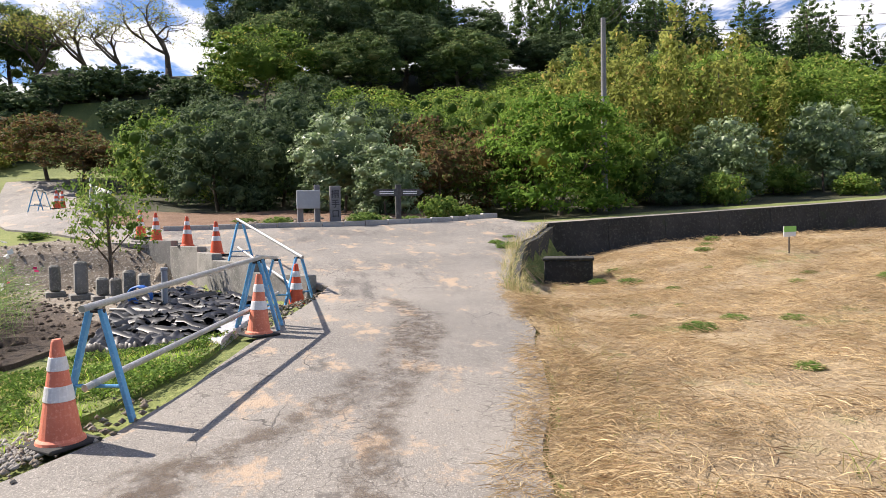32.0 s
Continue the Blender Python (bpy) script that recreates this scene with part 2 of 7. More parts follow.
def road_mat():
    """Old concrete-grey lane: tan dust, dark damp patches, branching cracks."""
    m, nt, nd, ln, b = node_mat("road_surface")
    c = mix_col(nd, ln, ramp(nd, ln, noise_node(nd, ln, 0.28, 6, 0.65), 0.35, 0.66), (0.145, 0.135, 0.122), (0.235, 0.215, 0.188))
    c = mix_col(nd, ln, ramp(nd, ln, noise_node(nd, ln, 60, 3, 0.7), 0.50, 0.70), c, (0.36, 0.335, 0.30))
    c = mix_col(nd, ln, ramp(nd, ln, noise_node(nd, ln, 14, 6, 0.75), 0.56, 0.68), c, (0.10, 0.092, 0.082))
    c = mix_col(nd, ln, ramp(nd, ln, noise_node(nd, ln, 1.1, 8, 0.72, (1, 1.6, 1)), 0.535, 0.63), c, (0.38, 0.285, 0.20))
    c = mix_col(nd, ln, ramp(nd, ln, noise_node(nd, ln, 0.5, 8, 0.7, (0.6, 1.5, 1)), 0.56, 0.66), c, (0.11, 0.10, 0.09))
    pos = nd.new("ShaderNodeNewGeometry").outputs["Position"]
    chips = nd.new("ShaderNodeTexVoronoi")
    chips.inputs["Scale"].default_value = 42
    ln.new(pos, chips.inputs["Vector"])
    c = mix_col(nd, ln, ramp(nd, ln, chips.outputs["Distance"], 0.30, 0.12), c, (0.31, 0.285, 0.25))
    bend = nd.new("ShaderNodeTexNoise")
    bend.inputs["Scale"].default_value, bend.inputs["Detail"].default_value = 1.3, 5
    ln.new(pos, bend.inputs["Vector"])
    add = nd.new("ShaderNodeVectorMath")
    add.operation = "MULTIPLY_ADD"
    add.inputs[1].default_value = (0.9, 0.9, 0)
    ln.new(bend.outputs["Color"], add.inputs[0])
    ln.new(pos, add.inputs[2])
    v = nd.new("ShaderNodeTexVoronoi")
    v.feature = "DISTANCE_TO_EDGE"
    v.inputs["Scale"].default_value = 1.5
    ln.new(add.outputs[0], v.inputs["Vector"])
    line = ramp(nd, ln, v.outputs["Distance"], 0.011, 0.002)
    gate = ramp(nd, ln, noise_node(nd, ln, 0.4, 4), 0.50, 0.60)
    mul = nd.new("ShaderNodeMath")
    mul.operation = "MULTIPLY"
    ln.new(line, mul.inputs[0])
    ln.new(gate, mul.inputs[1])
    c = mix_col(nd, ln, mul.outputs[0], c, (0.075, 0.069, 0.062))
    w = nd.new("ShaderNodeTexVoronoi")
    w.feature = "DISTANCE_TO_EDGE"
    w.inputs["Scale"].default_value = 8.5
    ln.new(add.outputs[0], w.inputs["Vector"])
    net = nd.new("ShaderNodeMath")
    net.operation = "MULTIPLY"
    ln.new(ramp(nd, ln, w.outputs["Distance"], 0.05, 0.01), net.inputs[0])
    ln.new(ramp(nd, ln, noise_node(nd, ln, 0.45, 4, 0.6, (1, 1.5, 1)), 0.51, 0.57), net.inputs[1])
    c = mix_col(nd, ln, net.outputs[0], c, (0.12, 0.108, 0.095))
    ln.new(c, b.inputs["Base Color"])
    b.inputs["Roughness"].default_value = 0.74
    bp = nd.new("ShaderNodeBump")
    bp.inputs["Strength"].default_value, bp.inputs["Distance"].default_value = 0.8, 0.012
    ln.new(noise_node(nd, ln, 55, 4, 0.7), bp.inputs["Height"])
    ln.new(bp.outputs[0], b.inputs["Normal"])
    return m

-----

## WHAT IS REQUIRED:
Leave out the pictures and restate everything else word for word.

## SOLUTION TO THIS PROBLEM:
32.0 s
Continue the Blender Python (bpy) script that recreates this scene with part 2 of 7. More parts follow.
def road_mat():
    """Old concrete-grey lane: tan dust, dark damp patches, branching cracks."""
    m, nt, nd, ln, b = node_mat("road_surface")
    c = mix_col(nd, ln, ramp(nd, ln, noise_node(nd, ln, 0.28, 6, 0.65), 0.35, 0.66), (0.145, 0.135, 0.122), (0.235, 0.215, 0.188))
    c = mix_col(nd, ln, ramp(nd, ln, noise_node(nd, ln, 60, 3, 0.7), 0.50, 0.70), c, (0.36, 0.335, 0.30))
    c = mix_col(nd, ln, ramp(nd, ln, noise_node(nd, ln, 14, 6, 0.75), 0.56, 0.68), c, (0.10, 0.092, 0.082))
    c = mix_col(nd, ln, ramp(nd, ln, noise_node(nd, ln, 1.1, 8, 0.72, (1, 1.6, 1)), 0.535, 0.63), c, (0.38, 0.285, 0.20))
    c = mix_col(nd, ln, ramp(nd, ln, noise_node(nd, ln, 0.5, 8, 0.7, (0.6, 1.5, 1)), 0.56, 0.66), c, (0.11, 0.10, 0.09))
    pos = nd.new("ShaderNodeNewGeometry").outputs["Position"]
    chips = nd.new("ShaderNodeTexVoronoi")
    chips.inputs["Scale"].default_value = 42
    ln.new(pos, chips.inputs["Vector"])
    c = mix_col(nd, ln, ramp(nd, ln, chips.outputs["Distance"], 0.30, 0.12), c, (0.31, 0.285, 0.25))
    bend = nd.new("ShaderNodeTexNoise")
    bend.inputs["Scale"].default_value, bend.inputs["Detail"].default_value = 1.3, 5
    ln.new(pos, bend.inputs["Vector"])
    add = nd.new("ShaderNodeVectorMath")
    add.operation = "MULTIPLY_ADD"
    add.inputs[1].default_value = (0.9, 0.9, 0)
    ln.new(bend.outputs["Color"], add.inputs[0])
    ln.new(pos, add.inputs[2])
    v = nd.new("ShaderNodeTexVoronoi")
    v.feature = "DISTANCE_TO_EDGE"
    v.inputs["Scale"].default_value = 1.5
    ln.new(add.outputs[0], v.inputs["Vector"])
    line = ramp(nd, ln, v.outputs["Distance"], 0.011, 0.002)
    gate = ramp(nd, ln, noise_node(nd, ln, 0.4, 4), 0.50, 0.60)
    mul = nd.new("ShaderNodeMath")
    mul.operation = "MULTIPLY"
    ln.new(line, mul.inputs[0])
    ln.new(gate, mul.inputs[1])
    c = mix_col(nd, ln, mul.outputs[0], c, (0.075, 0.069, 0.062))
    w = nd.new("ShaderNodeTexVoronoi")
    w.feature = "DISTANCE_TO_EDGE"
    w.inputs["Scale"].default_value = 8.5
    ln.new(add.outputs[0], w.inputs["Vector"])
    net = nd.new("ShaderNodeMath")
    net.operation = "MULTIPLY"
    ln.new(ramp(nd, ln, w.outputs["Distance"], 0.05, 0.01), net.inputs[0])
    ln.new(ramp(nd, ln, noise_node(nd, ln, 0.45, 4, 0.6, (1, 1.5, 1)), 0.51, 0.57), net.inputs[1])
    c = mix_col(nd, ln, net.outputs[0], c, (0.12, 0.108, 0.095))
    ln.new(c, b.inputs["Base Color"])
    b.inputs["Roughness"].default_value = 0.74
    bp = nd.new("ShaderNodeBump")
    bp.inputs["Strength"].default_value, bp.inputs["Distance"].default_value = 0.8, 0.012
    ln.new(noise_node(nd, ln, 55, 4, 0.7), bp.inputs["Height"])
    ln.new(bp.outputs[0], b.inputs["Normal"])
    return m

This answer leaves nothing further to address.